§ **TASK GOAL**: Wherever a line holds the word "with", copy that line out.

§ **PROVIDED MATERIAL**:
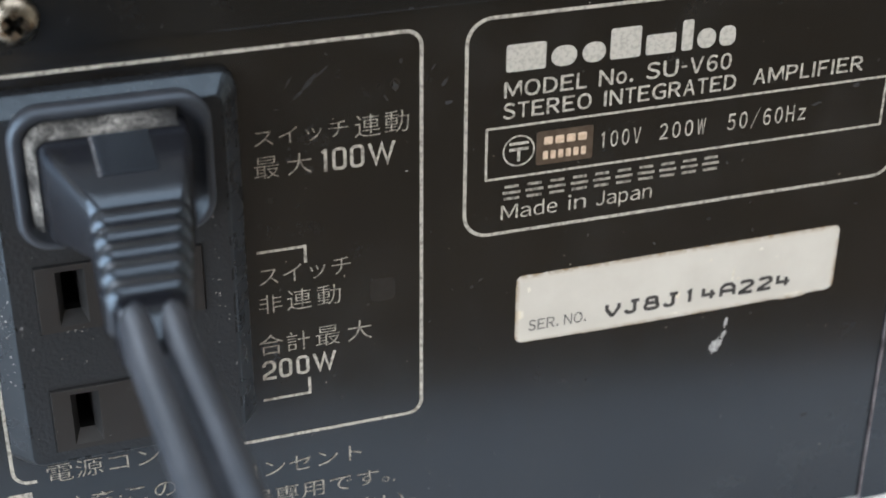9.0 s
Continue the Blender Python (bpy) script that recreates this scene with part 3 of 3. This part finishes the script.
# serial number label
FLAKES = []
rnd = random.Random(31)
outline = []
corners = rrect(5.2, 59.3, 43.95, 55.5, 1.1, 5)
for p, q in zip(corners, corners[1:] + corners[:1]):
    n = max(1, int((Vector(q) - Vector(p)).length / 0.45))
    for i in range(n):
        x, z = p[0] + (q[0] - p[0]) * i / n, p[1] + (q[1] - p[1]) * i / n
        if n > 3:
            x, z = x + rnd.uniform(-0.04, 0.04), z + rnd.uniform(-0.05, 0.05)
            if z < 45:        # the lower border sags a little and is torn
                z -= 0.33 * math.sin(math.pi * (x - 5.2) / 54.1) ** 0.8 + (0.28 if 50.0 < x < 54.6 else 0.0)
        outline.append((x, z))
label = part("serial_label", plate(outline, -0.14, -0.01), MAT_LABEL, back, "aged off-white paper serial label with browned edges")
part("lettering", typeset("SER. NO.", 7.3, 16.7, 45.75, 47.6, -0.19, 0.006), MAT_LABEL_GREY, label)
# heavy typewriter figures, as pen strokes in a unit box
HOOK = [(0.0, 0.25), (0.12, 0.05), (0.28, 0.0), (0.5, 0.0), (0.68, 0.12), (0.68, 1.0)]
TYPED = {
    "V": [([(0.05, 1.0), (0.05, 0.55), (0.42, 0.0), (0.52, 0.0), (0.95, 0.62), (0.95, 1.0)], False)],
    "J": [(HOOK, False), ([(0.38, 1.0), (1.0, 1.0)], False)],
    "8": [(rrect(0.12, 0.88, 0.52, 1.0, 0.2, 2), True), (rrect(0.02, 0.98, 0.0, 0.52, 0.22, 2), True)],
    "1": [([(0.5, 0.0), (0.5, 1.0), (0.28, 0.88)], False)],
    "4": [([(0.06, 1.0), (0.06, 0.38), (1.0, 0.38)], False), ([(0.72, 0.78), (0.72, 0.0)], False)],
    "A": [([(0.0, 0.0), (0.0, 0.72), (0.26, 1.0), (0.74, 1.0), (1.0, 0.72), (1.0, 0.0)], False), ([(0.0, 0.42), (1.0, 0.42)], False)],
    "2": [([(0.04, 0.86), (0.18, 1.0), (0.80, 1.0), (0.96, 0.86), (0.96, 0.64), (0.04, 0.10), (0.04, 0.0), (1.0, 0.0)], False)],
}
for i, ch in enumerate("VJ8J14A224"):
    strokes(TYPED[ch], 19.95 + 3.24 * i, 46.0, 2.2, 2.0, 0.60, -0.19, MAT_LABEL_INK, label)
# creases and flaked spots in the paper
for cx, cz, rx, rz, tilt in ((41.2, 49.4, 0.22, 1.7, -4), (52.3, 44.3, 2.2, 0.26, 2), (7.2, 53.0, 0.35, 0.55, 20), (6.2, 48.9, 0.2, 0.7, 0), (45.6, 53.4, 0.5, 0.2, 8),
                             (31.6, 44.4, 1.1, 0.22, 0), (48.6, 51.6, 0.3, 0.12, 0)):
    FLAKES.append((cx, cz, rx, rz, tilt))


def blot(name, cx, cz, rx, rz, seed, mat, y=-0.06, n=11, parent=None, tilt=0.0):
    """Small uneven flake or scuff on the panel."""
    rnd = random.Random(seed)
    pts = []
    for i in range(n):
        a = 2 * math.pi * i / n
        q = rnd.uniform(0.55, 1.1)
        u, w = rx * q * math.cos(a), rz * q * math.sin(a)
        t = radians(tilt)
        pts.append((cx + u * math.cos(t) - w * math.sin(t), cz + u * math.sin(t) + w * math.cos(t)))
    return part(name, plate(pts, y, -0.01), mat, parent or back)


for i, (cx, cz, rx, rz, tilt) in enumerate(FLAKES):
    blot("paper_flake", cx, cz, rx, rz, 60 + i, MAT_FLAKE, y=-0.18, n=15, parent=label, tilt=tilt)
blot("paint_chip", 39.5, 36.9, 1.05, 1.7, 3, MAT_CHIP, n=21, tilt=-35)
part("tape_residue", plate(rrect(-17.2, -13.4, 55.2, 58.9, 0.9, 3), -0.03, -0.01), MAT_RESIDUE, back)
part("scuff_loop", stroke([(-13.2 + 0.62 * math.cos(a), 88.6 + 0.75 * math.sin(a)) for a in [0.35 * k for k in range(17)]], 0.16, -0.045), MAT_RESIDUE, back)
blot("paint_chip", 40.9, 41.0, 0.32, 1.2, 4, MAT_CHIP, tilt=-4)
blot("paint_chip", -11.6, 75.4, 0.28, 0.16, 8, MAT_CHIP)
blot("paint_chip", 40.65, 38.7, 0.36, 1.0, 6, MAT_CHIP, tilt=-20)
for i, (cx, cz, rx, rz, tilt) in enumerate(((-25.0, 90.3, 0.35, 1.6, -38), (-26.6, 88.6, 0.3, 1.1, -45), (-13.2, 88.3, 0.45, 0.9, 10),
                                            (-12.4, 91.8, 0.25, 0.5, 0), (-6.2, 88.0, 0.3, 0.9, -40), (-5.6, 84.9, 0.7, 0.35, 0),
                                            (57.6, 19.6, 0.7, 0.3, 25), (52.0, 77.0, 1.0, 0.25, 8),
                                            (58.5, 79.2, 0.8, 0.4, 5), (-1.8, 55.0, 0.3, 0.3, 0), (76.6, 86.0, 0.18, 0.9, -20),
                                            (73.3, 62.0, 0.5, 0.2, 5), (75.6, 57.4, 0.45, 0.2, 10), (36.0, 60.2, 0.4, 0.2, 0), (-23.5, 91.4, 0.14, 1.4, -50),
                                            (-27.8, 90.6, 0.12, 1.0, -30), (-29.5, 87.0, 0.5, 0.12, 10), (-14.4, 86.6, 0.14, 0.7, 30),
                                            (-7.8, 90.4, 0.12, 0.8, -35), (44.0, 93.6, 0.5, 0.12, 8), (61.5, 58.8, 0.5, 0.2, 0))):
    on_lip = cx > LIP
    blot("scuff", cx, cz, rx, rz, 20 + i, MAT_INK_DIM if on_lip and cz > 80 else MAT_SCUFF, y=-0.58 if on_lip else -0.04, tilt=tilt)
# bare nicks along the cut edge of the lip
rnd = random.Random(17)
for i in range(16):
    z = rnd.choice((rnd.uniform(84, 104), rnd.uniform(18, 104)))
    blot("edge_nick", LIP + lip_lean(z) - rnd.uniform(-0.1, 0.5), z, rnd.uniform(0.08, 0.2), rnd.uniform(0.12, 0.5), 90 + i, MAT_INK_DIM, y=-0.60, n=7)
rnd = random.Random(11)
bm = bmesh.new()
for i in range(60):
    x, z = rnd.uniform(-34, 69), rnd.uniform(8, 97)
    r = rnd.choice((0.06, 0.07, 0.08, 0.12, 0.16))
    vs = [bm.verts.new((x + r * rnd.uniform(0.6, 1.2) * math.cos(a), -0.035, z + r * rnd.uniform(0.6, 1.2) * math.sin(a))) for a in (0.2, 1.3, 2.5, 3.7, 5.0)]
    bm.faces.new(vs)
part("dust_specks", bm, MAT_INK_DIM, back, "fine pale dust specks", kind="stuff")

# ---- power cord plugged into the top socket ----
cord = thing("power_cord", (CX, -4, 84), "black moulded two-pin plug and twin cord in the top socket", "power cord")
PX, PZ = -51.7, 84.7


def section(y, hw, up, down, r, x=PX, z=PZ, n=6):
    return at_y(rrect(x - hw, x + hw, z - down, z + up, r, n), y)


# flange: a rounded rim standing round a sunken face
bm = loft(bmesh.new(), [section(-4.3, 12.2, 9.1, 9.6, 4.0), section(-6.4, 12.6, 9.5, 9.9, 4.2), section(-7.1, 12.45, 9.35, 9.75, 4.1),
                        section(-7.5, 12.05, 8.95, 9.4, 3.9), section(-7.6, 11.6, 8.5, 9.0, 3.6), section(-7.3, 11.1, 8.05, 8.6, 3.3),
                        section(-6.7, 10.8, 7.7, 8.3, 3.1), section(-6.6, 9.0, 6.3, 6.6, 2.4)])
flange = part("plug_flange", bm, MAT_CORD, cord, "rounded flange of the plug, dusty", smooth=True)
# dust that has settled in the groove along the top and one side of the body
rnd = random.Random(5)
bm = bmesh.new()
rows = []
for y, hw, up, down, r in ((-6.75, 10.6, 7.6, 8.2, 3.0), (-7.4, 10.3, 7.3, 8.0, 2.8), (-8.1, 9.9, 7.0, 7.8, 2.4), (-8.9, 9.6, 6.75, 7.2, 2.2), (-9.9, 9.4, 6.5, 6.8, 1.6)):
    loop = section(y, hw, up, down, r, n=14)[12:36]
    fine = []
    for a, b in zip(loop, loop[1:]):
        for q in range(6):
            fine.append(tuple(a[k] + (b[k] - a[k]) * q / 6 + rnd.uniform(-0.07, 0.07) for k in range(3)))
    rows.append([bm.verts.new(p) for p in fine])
for a, b in zip(rows, rows[1:]):
    for i in range(len(a) - 1):
        bm.faces.new((a[i], a[i + 1], b[i + 1], b[i]))
part("dust_film", bm, MAT_DUST, flange, "pale grey dust on the flange", smooth=True)
# body: a flat-faced wedge with narrow rounded edges
BODY = ((-6.6, 9.4, 6.55, 6.6, 1.3, 0.0), (-9.0, 9.25, 6.45, 6.4, 1.3, 0.0), (-12.5, 9.0, 6.2, 6.0, 1.3, 0.05), (-14.0, 8.7, 6.0, 5.8, 1.4, 0.1),
        (-17.6, 7.6, 5.5, 5.0, 1.5, 0.45), (-20.4, 6.75, 4.85, 4.6, 1.6, 0.75), (-22.4, 6.1, 4.1, 4.3, 1.7, 0.9), (-23.8, 5.5, 3.3, 4.0, 1.7, 0.95))
bm = loft(bmesh.new(), [section(y, hw, up, down, r, PX + dx) for y, hw, up, down, r, dx in BODY])
plug = part("plug_body", bm, MAT_PVC, cord, smooth=True)


def body_top(y):
    """Height of the body's upper face over its middle line."""
    for a, b in zip(BODY, BODY[1:]):
        if b[0] <= y:
            return a[2] + (b[2] - a[2]) * (a[0] - y) / (a[0] - b[0])
    return BODY[-1][2]


# raised grip pad of fine steps on the upper face
for i in range(11):
    yy = -10.4 - i * 0.80
    zt = PZ + body_top(yy)
    # highlight from the left on each ridge end, put in as a pale piece
    part("ridge_glint", box(PX - 3.05, PX - 2.65, yy - 0.14, yy + 0.14, zt - 0.3, zt + 0.16, bevel=0.06, seg=1), MAT_GLINT, plug)
    part("grip_line", box(PX - 2.6, PX + 4.1, yy - 0.17, yy + 0.17, zt - 0.4, zt + 0.34, bevel=0.12, seg=2), MAT_PVC, plug, smooth=True)


def swell(u):
    return math.sqrt(max(0.0, 1 - (2 * u - 1) ** 2))


# sleeve of ribs that narrows towards the cord
part("sleeve_core", loft(bmesh.new(), [section(-23.0, 4.9, 3.5, 3.6, 1.6, PX + 0.6), section(-42.0, 3.7, 2.7, 2.9, 1.5, PX - 1.0)]), MAT_PVC, cord, smooth=True)
for i in range(5):
    y0 = -23.3 - i * 3.8
    cx = PX + 0.55 - i * 0.42
    hw, up = 6.0 - i * 0.28, 4.05 - i * 0.17
    bm = loft(bmesh.new(), [section(y0 - 3.75 * u, hw - 1.5 + 1.5 * swell(u), up - 0.75 + 0.75 * swell(u), up - 0.5 + 0.55 * swell(u), 1.9, cx)
                            for u in (0.0, 0.02, 0.06, 0.14, 0.26, 0.4, 0.5, 0.6, 0.74, 0.86, 0.94, 0.98, 1.0)])
    part("strain_rib", bm, MAT_PVC, cord, smooth=True)
EX = PX - 1.0
bm = loft(bmesh.new(), [section(-41.5, 4.2, 2.4, 3.9, 1.5, EX - 0.1), section(-44.5, 4.0, 1.4, 4.0, 1.5, EX - 0.2), section(-46.8, 3.6, 0.4, 3.9, 1.4, EX - 0.3),
                        section(-47.8, 2.9, -0.6, 3.3, 1.0, EX - 0.3)])
part("cord_collar", bm, MAT_PVC, cord, smooth=True)
for side in (-1, 1):
    ctrl = [(EX + side * 1.9, -40, PZ + 0.3), (EX + side * 2.0, -50, PZ - 0.2), (EX + 0.7 + side * 2.1, -60, PZ - 1.3), (EX + 1.8 + side * 2.15, -74, PZ - 3.6),
            (EX + 4.3 + side * 2.1, -95, PZ - 12), (EX + 8 + side * 1.9, -116, PZ - 40), (EX + 9 + side * 1.7, -128, PZ - 90),
            (EX + 10 + side * 1.7, -132, PZ - 250), (EX + 10 + side * 1.7, -132, -690), (EX + 16 + side * 1.7, -150, -732),
            (EX + 60 + side * 1.7, -240, -737.5)]
    part("cord_strand", tube(smooth_path(ctrl, 8), 1.9 if side < 0 else 1.75, 16), MAT_CORD, cord, smooth=True)
part("cord_web", tube(smooth_path([(p[0] - 1.9, p[1], p[2] - 0.5) for p in ctrl][1:], 8), 0.5, 8), MAT_CORD, cord, smooth=True)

§ **THE COMPLETED TASK**:
Continue the Blender Python (bpy) script that recreates this scene with part 3 of 3. This part finishes the script.
label = part("serial_label", plate(outline, -0.14, -0.01), MAT_LABEL, back, "aged off-white paper serial label with browned edges")
# body: a flat-faced wedge with narrow rounded edges